--- START OF Data lines ---

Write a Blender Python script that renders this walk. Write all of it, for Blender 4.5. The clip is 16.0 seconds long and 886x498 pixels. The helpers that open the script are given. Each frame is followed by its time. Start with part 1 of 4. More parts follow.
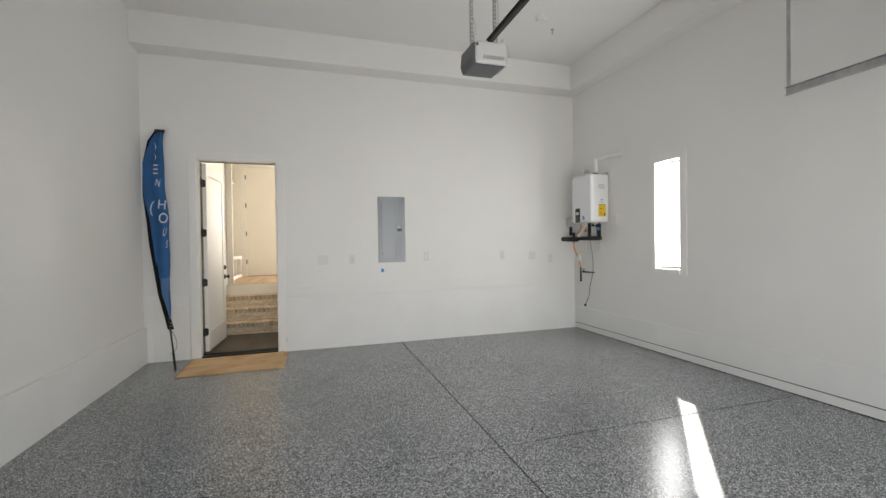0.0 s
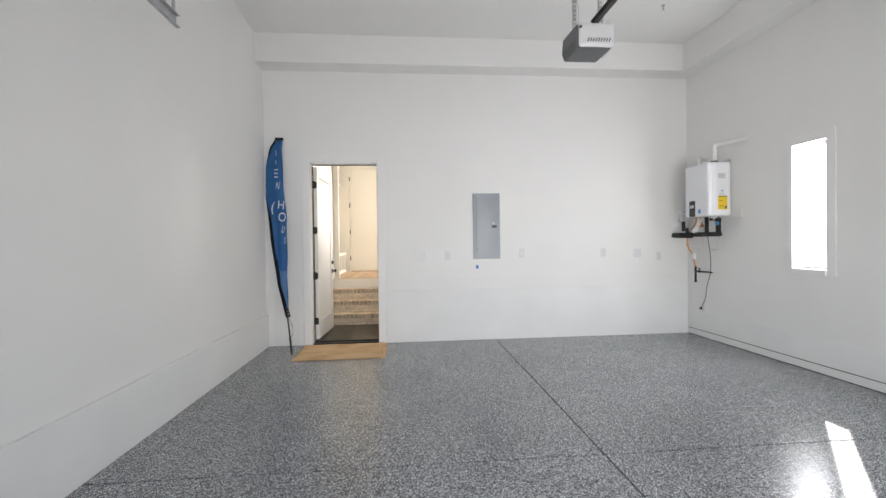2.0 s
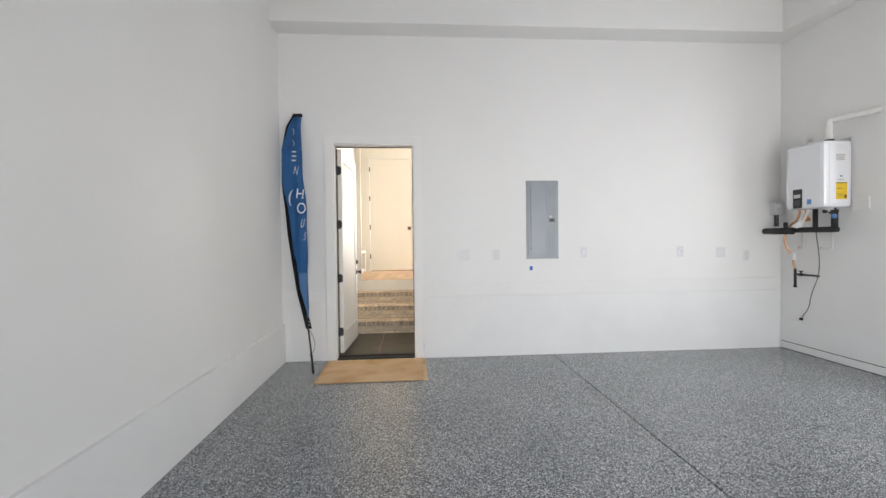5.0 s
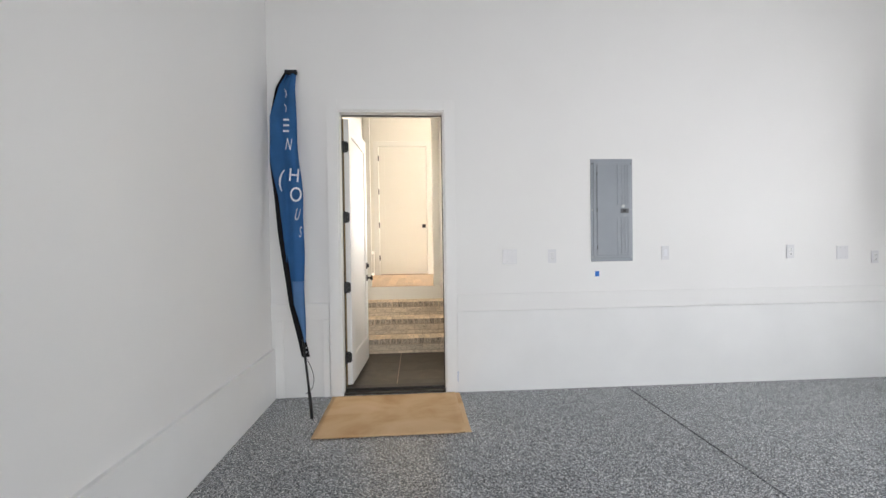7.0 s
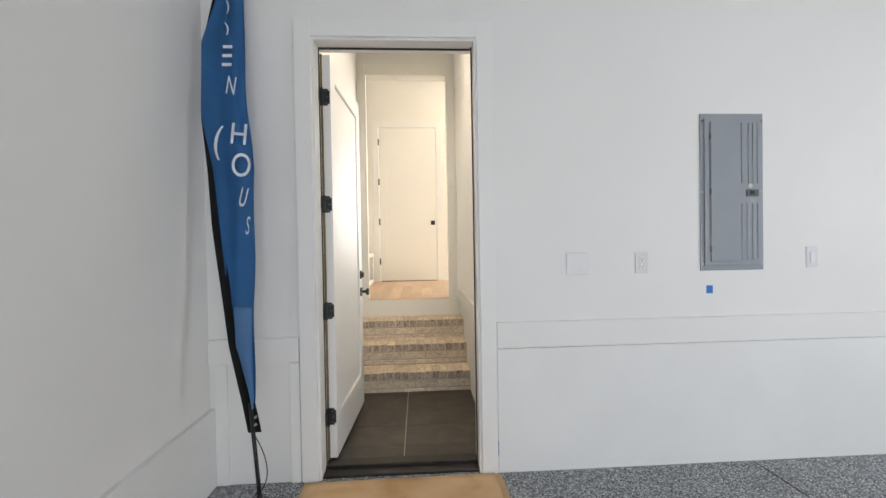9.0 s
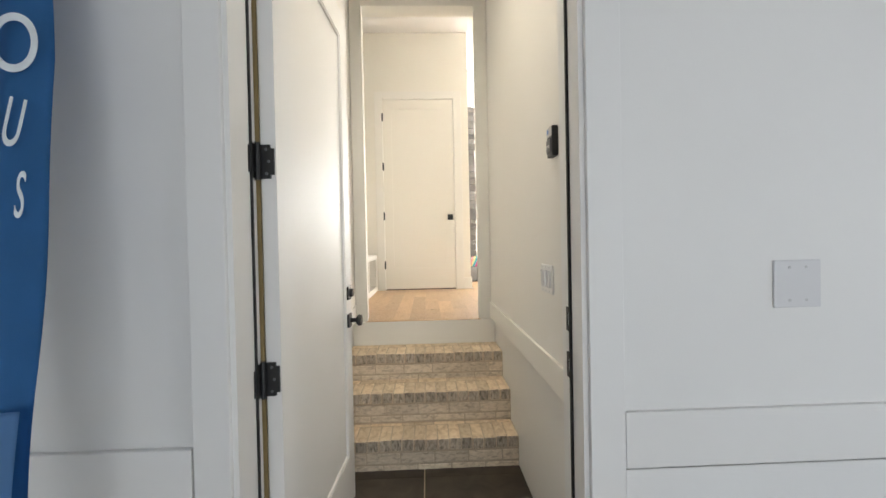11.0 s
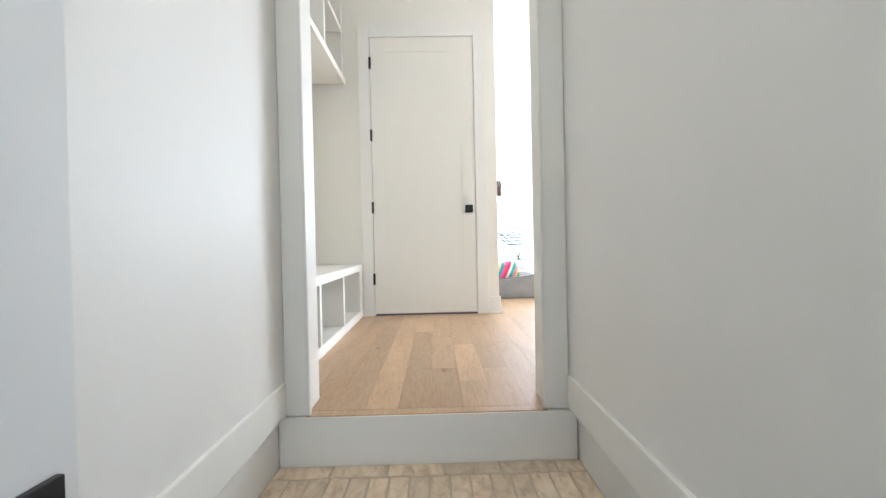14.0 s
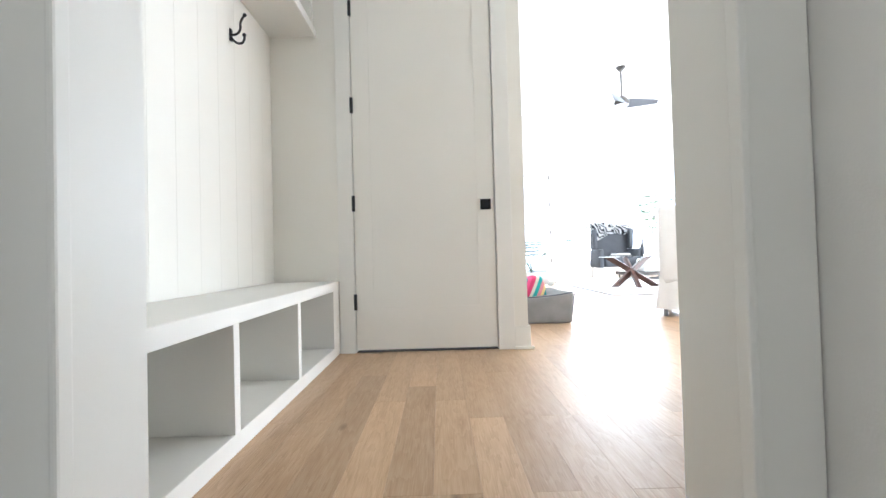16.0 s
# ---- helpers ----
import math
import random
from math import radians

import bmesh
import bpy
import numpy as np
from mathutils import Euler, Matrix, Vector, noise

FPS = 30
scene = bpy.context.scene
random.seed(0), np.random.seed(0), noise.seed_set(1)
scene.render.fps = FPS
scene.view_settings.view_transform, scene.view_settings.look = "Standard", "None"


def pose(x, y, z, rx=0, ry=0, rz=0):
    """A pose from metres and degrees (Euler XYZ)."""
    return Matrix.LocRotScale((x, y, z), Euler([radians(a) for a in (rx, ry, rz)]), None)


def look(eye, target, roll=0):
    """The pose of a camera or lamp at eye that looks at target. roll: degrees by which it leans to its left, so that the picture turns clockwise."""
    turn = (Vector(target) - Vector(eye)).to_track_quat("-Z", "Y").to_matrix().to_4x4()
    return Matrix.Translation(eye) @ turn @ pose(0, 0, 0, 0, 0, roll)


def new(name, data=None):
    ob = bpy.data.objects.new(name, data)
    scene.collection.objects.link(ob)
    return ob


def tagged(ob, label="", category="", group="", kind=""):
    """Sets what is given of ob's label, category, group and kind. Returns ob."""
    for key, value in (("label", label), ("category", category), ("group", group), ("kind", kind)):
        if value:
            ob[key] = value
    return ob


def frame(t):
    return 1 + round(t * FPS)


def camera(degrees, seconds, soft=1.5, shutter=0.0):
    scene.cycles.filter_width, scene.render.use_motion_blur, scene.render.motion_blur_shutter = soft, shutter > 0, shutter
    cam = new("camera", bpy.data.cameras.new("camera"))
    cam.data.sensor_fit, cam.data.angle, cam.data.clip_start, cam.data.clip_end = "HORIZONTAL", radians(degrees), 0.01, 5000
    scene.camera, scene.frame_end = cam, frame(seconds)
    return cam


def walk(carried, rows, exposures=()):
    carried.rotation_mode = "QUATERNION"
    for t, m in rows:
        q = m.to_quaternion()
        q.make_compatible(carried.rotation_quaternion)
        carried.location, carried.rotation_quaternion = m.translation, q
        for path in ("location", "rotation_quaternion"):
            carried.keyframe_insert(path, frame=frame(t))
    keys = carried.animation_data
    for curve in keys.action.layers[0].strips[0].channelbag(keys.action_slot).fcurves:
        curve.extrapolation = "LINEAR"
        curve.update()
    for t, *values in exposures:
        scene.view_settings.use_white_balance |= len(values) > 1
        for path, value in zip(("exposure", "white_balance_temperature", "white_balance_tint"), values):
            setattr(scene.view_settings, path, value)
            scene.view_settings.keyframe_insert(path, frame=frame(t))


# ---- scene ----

--- END OF Data lines ---

Report how many lines in the data contain the word "scene", with no words besides the number.

10